# Description of the task:
From the listing below, pull out the lines that hold "group".

-- START --

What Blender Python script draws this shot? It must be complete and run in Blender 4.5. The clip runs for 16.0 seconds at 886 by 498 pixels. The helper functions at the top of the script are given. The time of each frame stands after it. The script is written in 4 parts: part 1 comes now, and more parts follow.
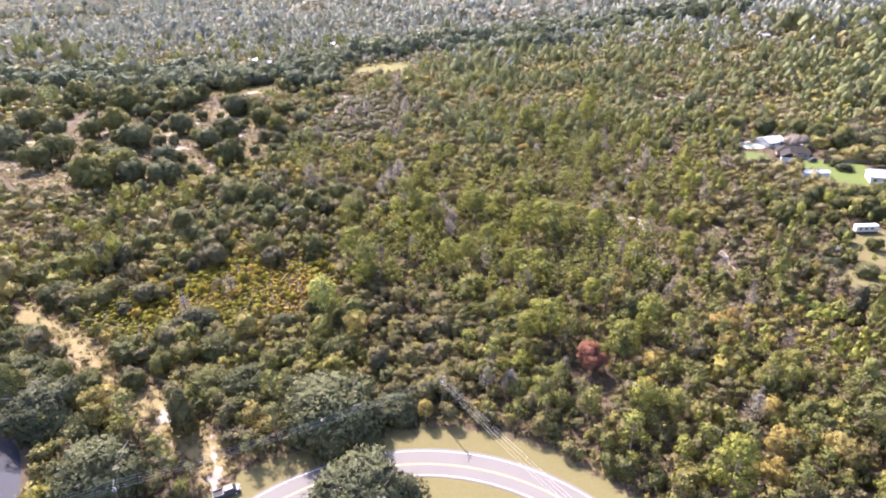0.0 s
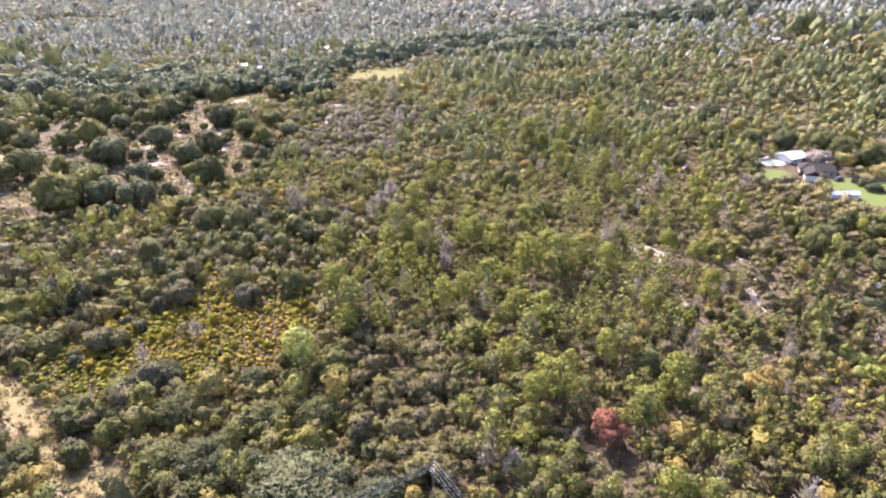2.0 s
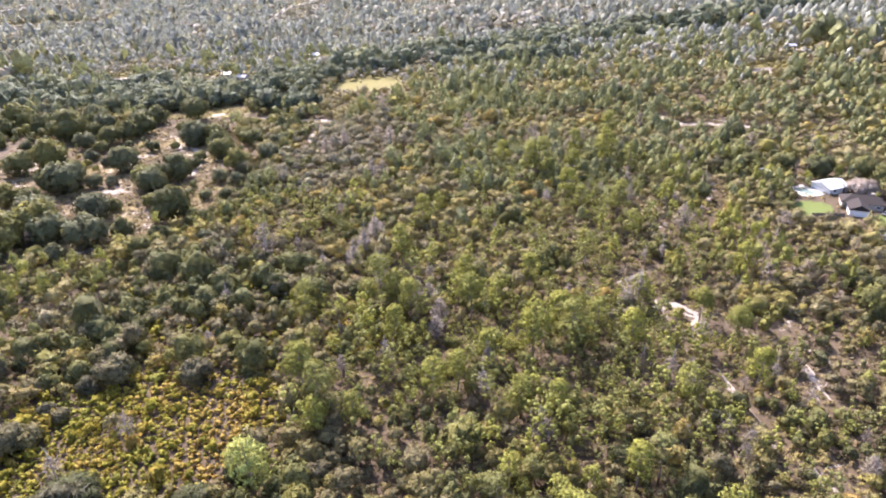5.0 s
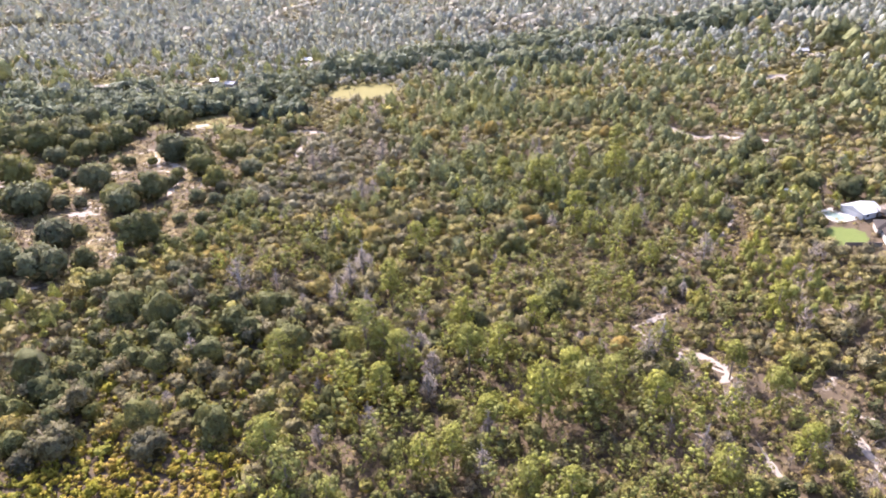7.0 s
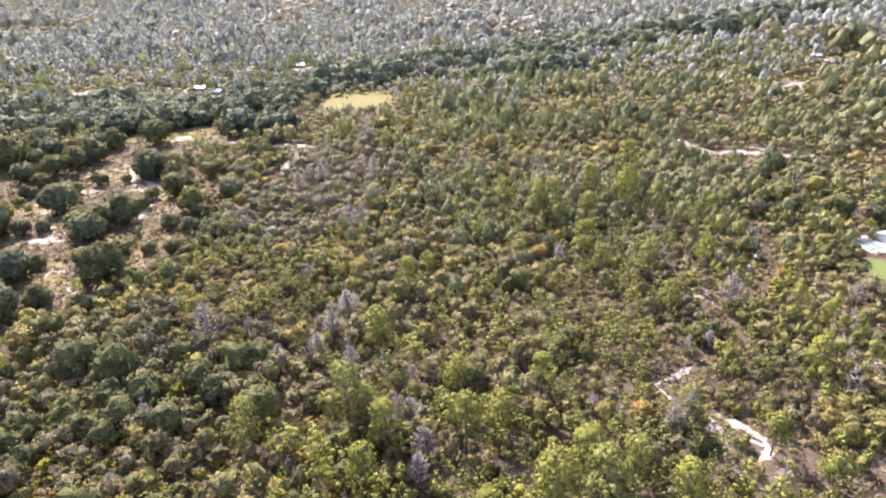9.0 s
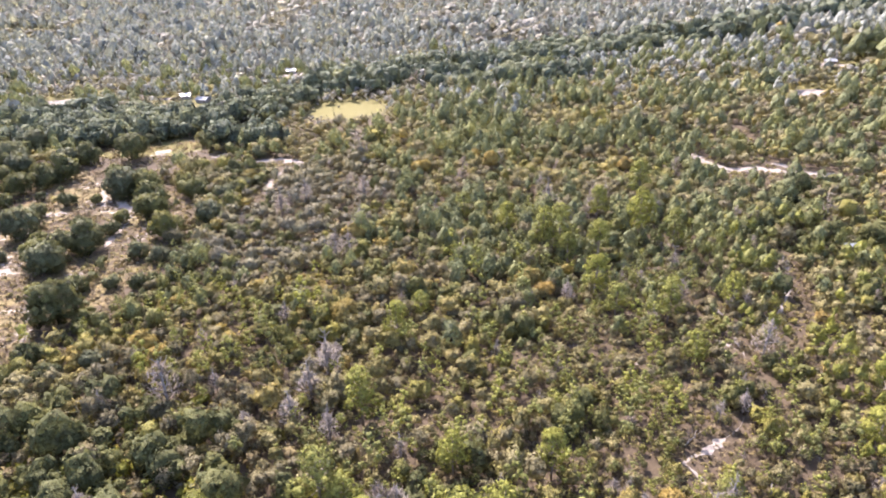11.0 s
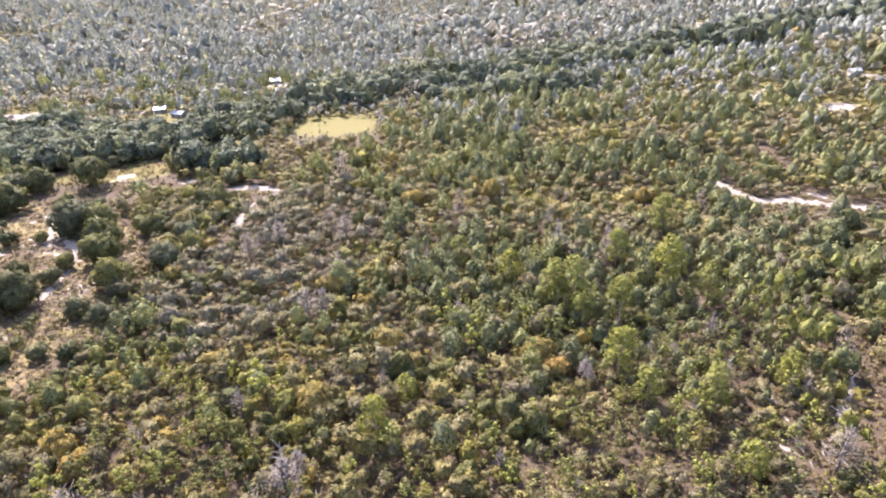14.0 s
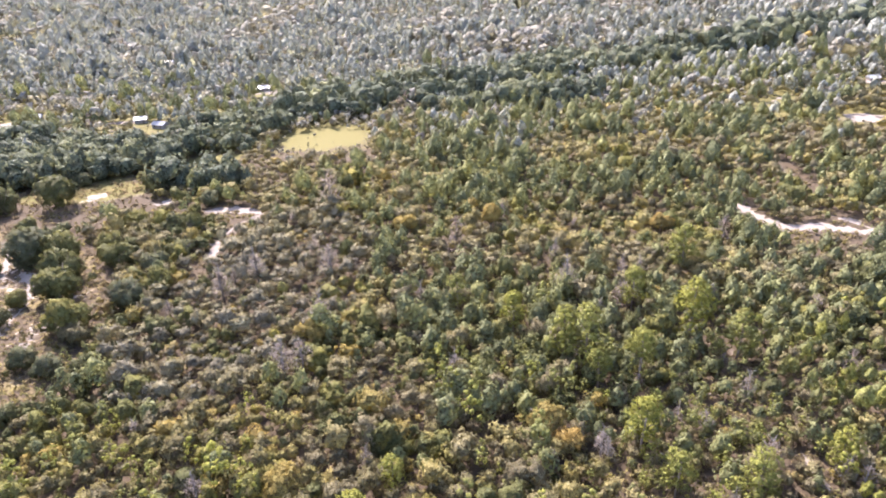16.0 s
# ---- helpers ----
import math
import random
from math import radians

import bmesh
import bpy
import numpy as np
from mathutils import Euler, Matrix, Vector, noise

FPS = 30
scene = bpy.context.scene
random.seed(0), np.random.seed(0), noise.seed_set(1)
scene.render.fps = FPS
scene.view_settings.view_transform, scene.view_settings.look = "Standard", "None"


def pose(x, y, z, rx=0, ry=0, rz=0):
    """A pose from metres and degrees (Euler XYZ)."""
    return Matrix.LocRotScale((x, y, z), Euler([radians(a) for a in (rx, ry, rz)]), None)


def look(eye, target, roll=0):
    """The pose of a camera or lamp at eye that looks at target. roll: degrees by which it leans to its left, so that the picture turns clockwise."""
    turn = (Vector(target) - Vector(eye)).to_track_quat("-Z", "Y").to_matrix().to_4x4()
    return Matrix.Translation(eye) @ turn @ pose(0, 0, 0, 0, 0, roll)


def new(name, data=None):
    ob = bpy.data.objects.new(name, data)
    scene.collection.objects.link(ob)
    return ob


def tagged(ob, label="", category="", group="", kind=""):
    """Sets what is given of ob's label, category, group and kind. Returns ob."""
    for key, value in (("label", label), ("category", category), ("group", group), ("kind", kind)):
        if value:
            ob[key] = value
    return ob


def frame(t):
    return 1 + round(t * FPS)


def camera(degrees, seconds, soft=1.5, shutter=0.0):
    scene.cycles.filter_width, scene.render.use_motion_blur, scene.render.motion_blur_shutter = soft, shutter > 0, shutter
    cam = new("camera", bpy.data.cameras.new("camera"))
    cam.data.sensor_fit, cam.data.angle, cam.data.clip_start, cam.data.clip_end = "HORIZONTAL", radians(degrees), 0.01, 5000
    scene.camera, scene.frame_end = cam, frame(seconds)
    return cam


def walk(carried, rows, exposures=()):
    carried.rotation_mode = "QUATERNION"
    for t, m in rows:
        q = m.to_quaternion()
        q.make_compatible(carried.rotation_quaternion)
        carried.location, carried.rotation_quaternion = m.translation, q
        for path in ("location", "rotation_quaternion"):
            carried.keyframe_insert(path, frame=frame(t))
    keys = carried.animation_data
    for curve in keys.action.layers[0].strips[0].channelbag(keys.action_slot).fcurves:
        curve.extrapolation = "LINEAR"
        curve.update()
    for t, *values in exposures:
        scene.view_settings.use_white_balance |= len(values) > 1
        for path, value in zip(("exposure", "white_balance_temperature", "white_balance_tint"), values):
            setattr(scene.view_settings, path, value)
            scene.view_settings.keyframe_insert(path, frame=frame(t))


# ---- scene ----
# ======== camera ========
cam = camera(71.0, 16.0, soft=1.85)
PATH = [
    (t, pose(0.9767 * t, 12.5061 * t, 100 + 0.0218 * t, 90 - 26.8907 - 0.046 * t / 16, 1.7194 + 0.0108 * t / 16, -1.0 - 0.5014 * t / 16))
    for t in (0, 2, 4, 6, 8, 10, 12, 14, 16)
]
walk(cam, PATH, exposures=[(0, 2.67, 6400, 24), (16, 2.67, 6400, 24)])

# ======== light ========
SUN_ELEVATION, SUN_LEFT = 46.0, 27.0          # degrees; the sun stands ahead and to the left of the flight
world = bpy.data.worlds.new("sky")
scene.world = world
world.use_nodes = True
wn, wl = world.node_tree.nodes, world.node_tree.links
sky = wn.new("ShaderNodeTexSky")
sky.sky_type, sky.sun_disc = "NISHITA", False
sky.sun_elevation, sky.sun_rotation = radians(SUN_ELEVATION), radians(-SUN_LEFT)
sky.air_density, sky.dust_density = 1.0, 2.0
wn["Background"].inputs["Strength"].default_value = 0.132
wl.new(sky.outputs[0], wn["Background"].inputs["Color"])
sun = new("sun", bpy.data.lights.new("sun", "SUN"))
sun.data.energy, sun.data.angle, sun.data.color = 3.8, radians(0.6), (1.0, 0.95, 0.86)
e, a = radians(SUN_ELEVATION), radians(SUN_LEFT)
sun.matrix_world = look(Vector((-math.sin(a) * math.cos(e), math.cos(a) * math.cos(e), math.sin(e))) * 300, (0, 0, 0))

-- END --

# Written response:
def tagged(ob, label="", category="", group="", kind=""):
    """Sets what is given of ob's label, category, group and kind. Returns ob."""
    for key, value in (("label", label), ("category", category), ("group", group), ("kind", kind)):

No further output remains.